JULIEN GRAIZELY

Point of view

Somewhere as beautiful as before

With this new exhibition, Julien Graizely continues to question the codes of representation like accelerated movie scenes, the artist questions the passing of time. His intuition is not to focus on a particular narrative ideas blend with one another, along the work process. The presence suggests the disappearance of the subject, like remains left in a landscape or in memories.

Julien Graizely’s practice consists in building multiple layers of motives and textures : a never-ending process of addiction and erasement. Sometimes there is barely anything left on the canvas. Nothing really ? Not exactly as the vibant colors. He intertwines flamboyant colors with graphic motives : figures then appear through the composition and open a highly narrative dimension, filled mystery and untold.

Julien Graizely’s recurrent themes – landscapes, beaches, deserts – all have a some sort of empty neutrality in common. And a sharp line of horizon. They are peaceful places where light and bodies may express themselves, meet, escape from one another, look at each other. « When light is bright, the sky is always high », Julien Graizely says. Some trees may been seen in his paintings, pine trees sometimes disguised as Floridian palm trees, with a graphic style and imagination reminiscent of his numerous trips.

When it comes to color precisely, he asks himself : « the yellow, always the yellow, why is that ? What does this particular color have to add to my pallet ? It is not that often used but French historian Michel Pastoureau names it the color of future and prosperity. When I use yellow, I feel more enclined to loose control and let what I have on my mind simply exist. I am not afraid of spoiling, ruining, redoing, erasing, writing and facing. My characters used to turn their back to the viewer, now they look at them stright in the eyes. They speak and write to them. Those short sentences, puns or even song titles are usually written on the walls of my studio or left on tiny pieces of paper. This time I decided they had a place in my paintings. A possible way to explore new places ? »

Olivier Waltman
Paris, february 2022


Waiting…

« What to do, what to paint after such a peculiar 2020 ? For his fourth solo exhibition with the gallery, Julien Graizely aims to question our world, as frozen and dark as it appears and wonders what kind of reality his artistic practice could oppose to it.

In the midst of a time that held its breath, he saw the opportunity of a possible contemplation. The vast natural landscapes of the Charente region where he lives, the pine tree forests in Landes (South-West of France) where he endlessly wanders as well as the houses of the Atlantic shores helped set the frame of his new body of works. But the artist also decided to immerse himself anew in the lights and colours that he discovered during his residency program in Miami the previous year, 2019. As if driven by a vital force, the bright and contrasted tones, reminiscent of his time in Florida, bring life to the void and the silence of those French landscapes. They convey an energy with which the artist’s gesture expresses a strong and tormented movement.

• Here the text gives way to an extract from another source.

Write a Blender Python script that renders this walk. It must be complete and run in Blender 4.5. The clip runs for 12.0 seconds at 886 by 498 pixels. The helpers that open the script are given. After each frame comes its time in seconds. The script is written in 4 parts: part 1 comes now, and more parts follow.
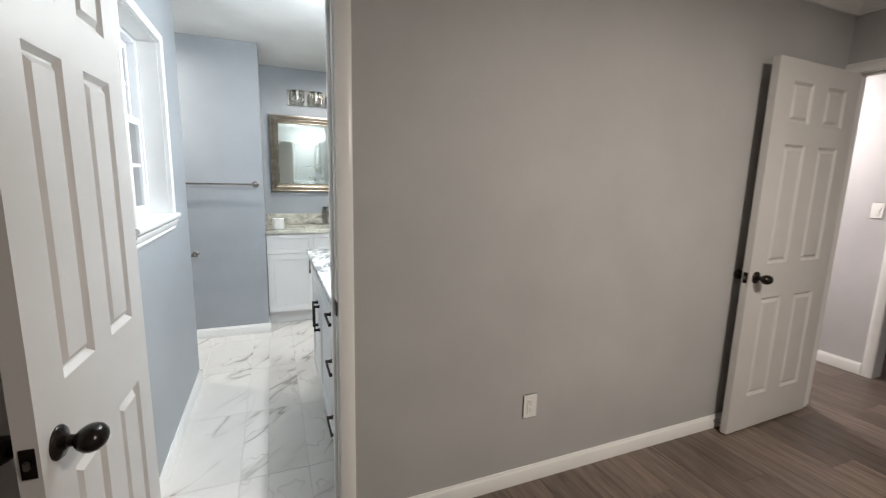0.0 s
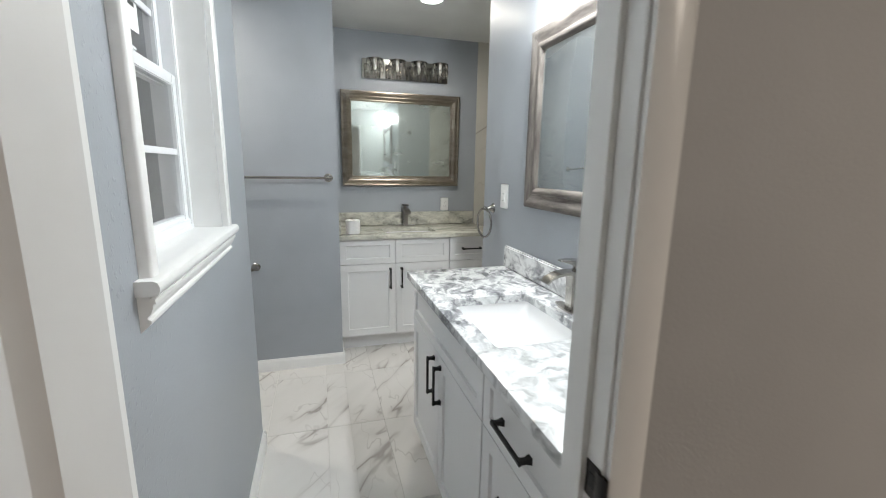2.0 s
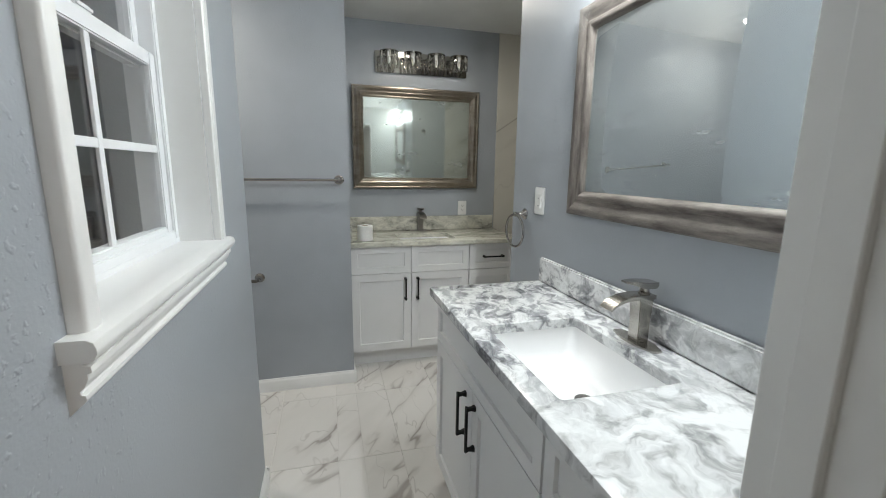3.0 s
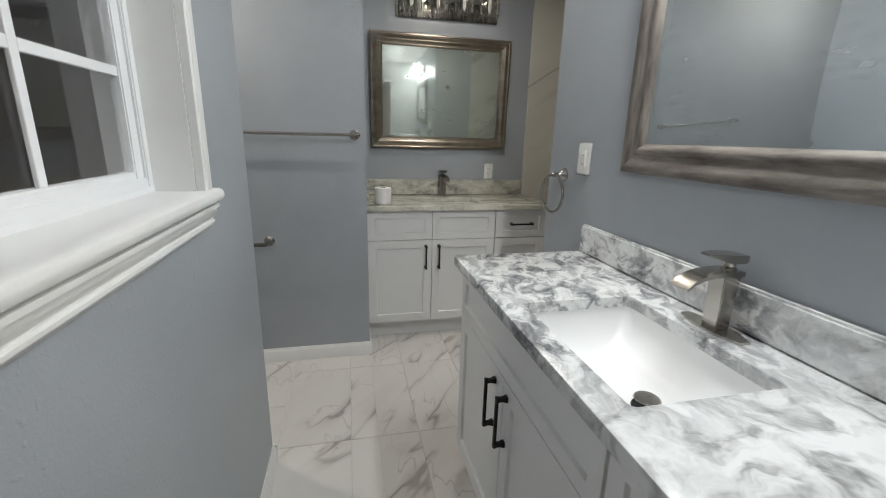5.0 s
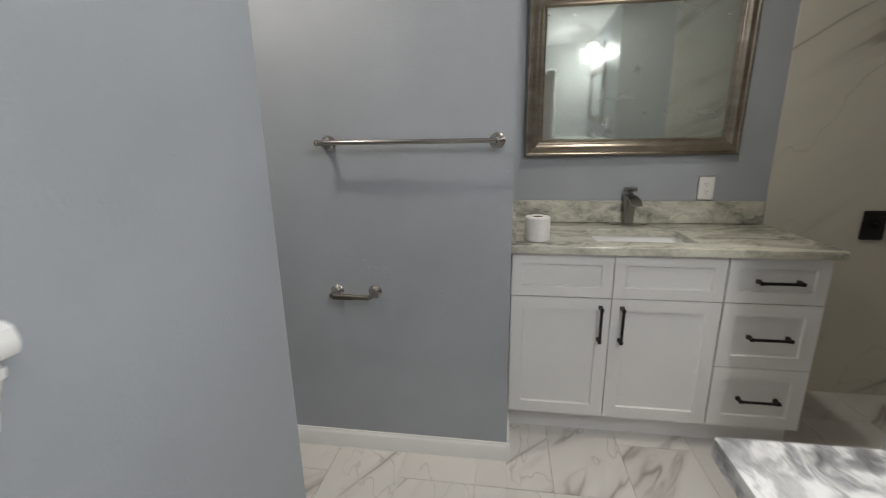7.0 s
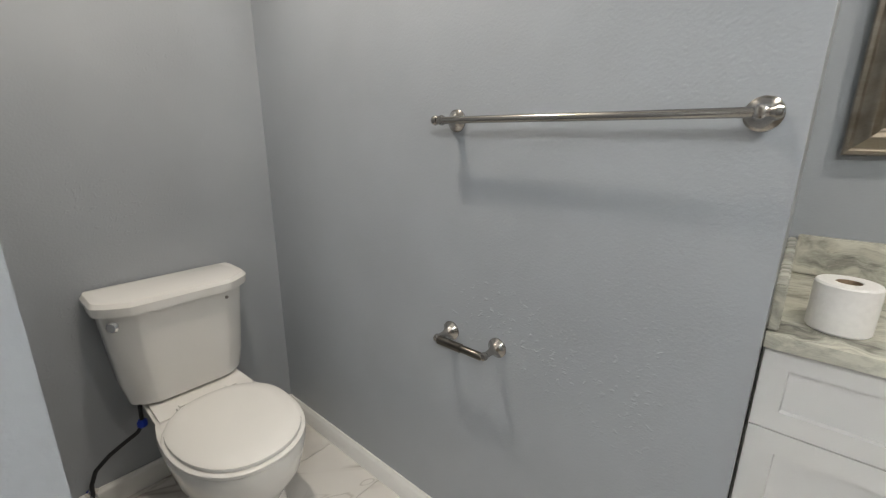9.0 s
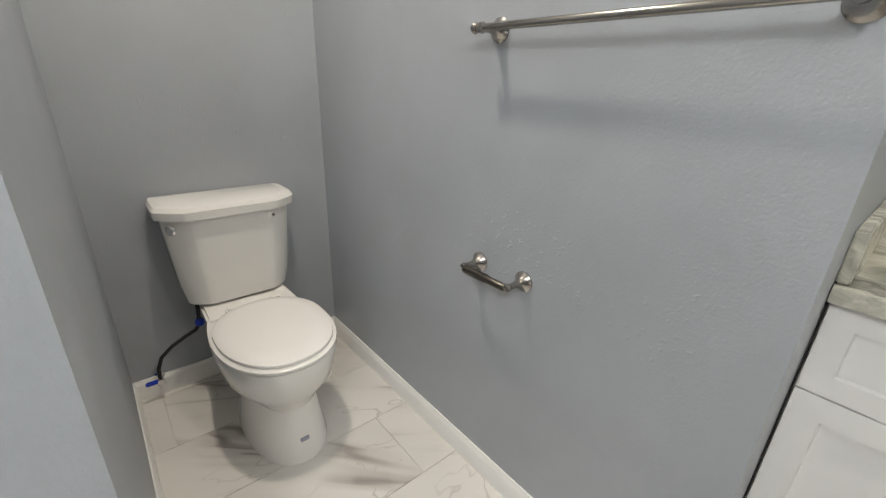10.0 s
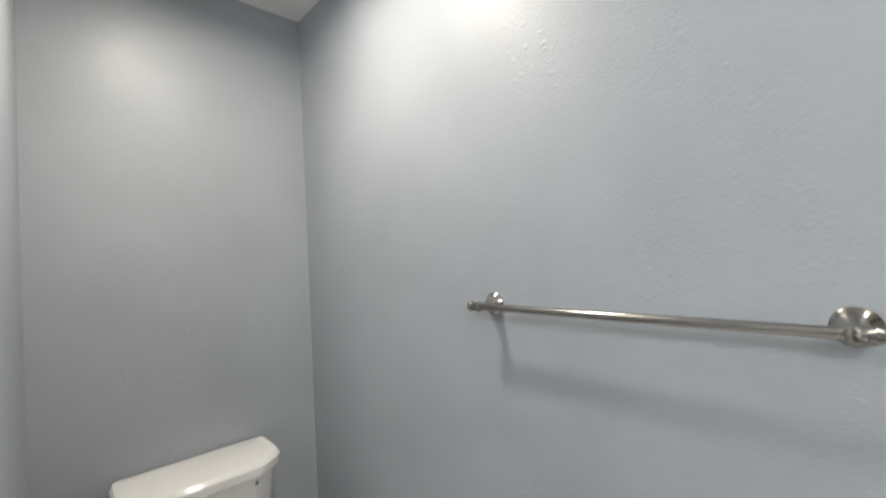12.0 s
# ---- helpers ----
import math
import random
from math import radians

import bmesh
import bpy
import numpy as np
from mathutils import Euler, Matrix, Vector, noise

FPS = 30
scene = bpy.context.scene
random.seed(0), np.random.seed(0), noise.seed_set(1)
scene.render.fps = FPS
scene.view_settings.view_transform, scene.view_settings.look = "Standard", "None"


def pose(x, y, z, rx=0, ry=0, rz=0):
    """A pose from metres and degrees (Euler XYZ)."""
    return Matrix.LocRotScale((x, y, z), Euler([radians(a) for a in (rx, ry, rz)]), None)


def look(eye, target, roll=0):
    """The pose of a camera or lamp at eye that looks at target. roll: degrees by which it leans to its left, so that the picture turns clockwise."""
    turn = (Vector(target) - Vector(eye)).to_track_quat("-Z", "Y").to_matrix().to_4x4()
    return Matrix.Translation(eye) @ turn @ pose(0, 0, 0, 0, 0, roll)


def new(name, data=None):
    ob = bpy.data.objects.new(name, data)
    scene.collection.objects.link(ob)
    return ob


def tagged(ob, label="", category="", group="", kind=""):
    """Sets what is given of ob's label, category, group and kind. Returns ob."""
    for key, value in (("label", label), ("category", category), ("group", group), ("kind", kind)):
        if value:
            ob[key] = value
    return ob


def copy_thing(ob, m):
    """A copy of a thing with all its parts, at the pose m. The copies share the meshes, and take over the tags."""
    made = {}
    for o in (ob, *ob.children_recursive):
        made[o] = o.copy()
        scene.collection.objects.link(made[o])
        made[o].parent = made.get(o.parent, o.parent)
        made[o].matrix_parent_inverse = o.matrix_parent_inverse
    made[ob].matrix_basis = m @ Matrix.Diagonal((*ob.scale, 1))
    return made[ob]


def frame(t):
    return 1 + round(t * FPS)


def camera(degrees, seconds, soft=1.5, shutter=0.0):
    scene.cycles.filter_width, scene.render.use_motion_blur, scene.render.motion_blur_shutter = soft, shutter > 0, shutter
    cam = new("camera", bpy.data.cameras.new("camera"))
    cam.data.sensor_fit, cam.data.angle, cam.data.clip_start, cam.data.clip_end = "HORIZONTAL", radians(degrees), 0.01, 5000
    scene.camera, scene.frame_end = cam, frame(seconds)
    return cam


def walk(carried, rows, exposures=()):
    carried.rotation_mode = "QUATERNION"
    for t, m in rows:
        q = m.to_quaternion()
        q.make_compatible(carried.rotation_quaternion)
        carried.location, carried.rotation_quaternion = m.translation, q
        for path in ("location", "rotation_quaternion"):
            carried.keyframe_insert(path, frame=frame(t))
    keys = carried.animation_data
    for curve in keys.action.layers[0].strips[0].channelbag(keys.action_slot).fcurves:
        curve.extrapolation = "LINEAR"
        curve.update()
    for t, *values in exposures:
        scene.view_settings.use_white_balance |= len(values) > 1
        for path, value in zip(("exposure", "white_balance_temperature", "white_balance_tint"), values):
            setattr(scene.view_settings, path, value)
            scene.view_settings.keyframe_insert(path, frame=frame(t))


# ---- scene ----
cam = camera(93.3, 12.0, soft=1.0, shutter=0.3)
PATH = [
    (0, (0.002, -0.151, 1.393), (0.75, 1.675, 1.067), 1.4),
    (0.5, (-0.063, 0.146, 1.391), (0.601, 1.998, 1.033), 1.3),
    (1, (-0.064, 0.444, 1.389), (0.534, 2.318, 1.027), 1.1),
    (1.5, (-0.11, 0.666, 1.381), (0.461, 2.544, 0.999), 1.0),
    (2, (-0.181, 0.884, 1.39), (0.374, 2.767, 1.011), 0.9),
    (2.5, (-0.207, 1.037, 1.38), (0.321, 2.928, 0.998), 0.8),
    (3, (-0.192, 1.161, 1.387), (0.331, 3.055, 1.013), 0.8),
    (4.8, (-0.168, 1.324, 1.35), (0.289, 3.207, 0.856), 1.2),
    (5, (-0.162, 1.379, 1.319), (0.268, 3.263, 0.802), 1.5),
    (5.5, (-0.156, 1.581, 1.274), (0.165, 3.47, 0.702), 1.7),
    (6, (-0.125, 1.787, 1.296), (0.043, 3.688, 0.697), 1.4),
    (6.5, (-0.091, 2.03, 1.315), (-0.156, 3.949, 0.754), 0.1),
    (7, (-0.094, 2.25, 1.313), (-0.381, 4.167, 0.819), -0.9),
    (7.5, (-0.135, 2.51, 1.344), (-0.64, 4.393, 0.898), -1.2),
    (7.7, (-0.132, 2.582, 1.347), (-0.753, 4.434, 0.92), -1.5),
    (9.3, (-0.039, 2.96, 1.262), (-1.383, 4.317, 0.669), 0.7),
    (9.5, (-0.03, 2.978, 1.25), (-1.413, 4.272, 0.606), 1.0),
    (10, (-0.003, 2.991, 1.204), (-1.415, 4.198, 0.461), 2.1),
    (10.5, (0.022, 2.993, 1.166), (-1.405, 4.165, 0.396), 2.9),
    (11, (0.014, 2.988, 1.174), (-1.458, 4.177, 0.527), 2.6),
    (11.5, (-0.048, 2.986, 1.309), (-1.584, 4.225, 0.985), 0.0),
    (12, (-0.087, 2.998, 1.436), (-1.549, 4.362, 1.473), -2.7),
]
walk(cam, [(t, look(eye, target, roll)) for t, eye, target, roll in PATH],
     [(0, 0.95, 6300, 9), (0.5, 0.86, 6350, 9), (1, 0.72, 6400, 9), (1.5, 0.60, 6500, 9), (2, 0.52, 6480, 9), (2.5, 0.43, 6500, 8), (3, 0.20, 6520, 8), (5, -0.02, 6700, 10), (5.5, -0.05, 6700, 12), (6.5, 0.0, 6800, 13), (7, 0.05, 6850, 12), (7.7, 0.18, 6900, 11), (9.3, 0.60, 6950, 11), (10.5, 0.79, 6980, 11), (11.2, 0.88, 6850, 11), (12, 0.71, 6700, 10)])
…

Out of this unexpected production, Julien Graizely selected ten works that not only speak about immobility and wait but also of strength and expectation. His joyous expressionistic style gives a prominent importance to the motive : the imagination may freely spread out and reach fictional, and – why not ? – romantic terrotories. Thus, Julien Graizely’s work reasserts the capacity of the painting to open a mental space, sensitive, vibrant, most intimate and full of possibilities. »

Olivier Waltman
Paris, January 2021


Surexposure

In the exhibition, the young artist pursues an exploration of themes that have underlined his work since the beginning of his artistic career: the temporality of time and the imprint left by an individual as much on a landscape as in a memory.

Similar to accelerated film scenes, the oeuvres of Julien Graizely reveal a double dynamic, firstly of concentration and secondly of expansion. His work focuses on the passing of time and fleeting moments. He paints and erases his subjects to create a superimposition of each form that reveals various moments in time. The presence and vanishing of the figures are superimposed with the artist’s memory, a representation of Julien Graizely’s allegory on life. Concentrated on the collection of paintings that represent the human condition, the artist transports these illustrations into momentary yet essential instances permitting the viewer to access the most intimate of memories. The human condition.

The artist displays a world filled with rich senses, bright and powerful lighting, a generous approach – almost rapacious- to drawing, a sensuality that reminds one of beaches where bodies are liberated and exposed in a vibrant environment.

The title of the exhibition, Surexposition, describes the flux of ideas and lines in Julien Graizely’s research process. The cinematographic influence is manifested through the use of  framing and lighting that recall film stills. The artist displays a strong interest in drawing and the composition of super-exposed images.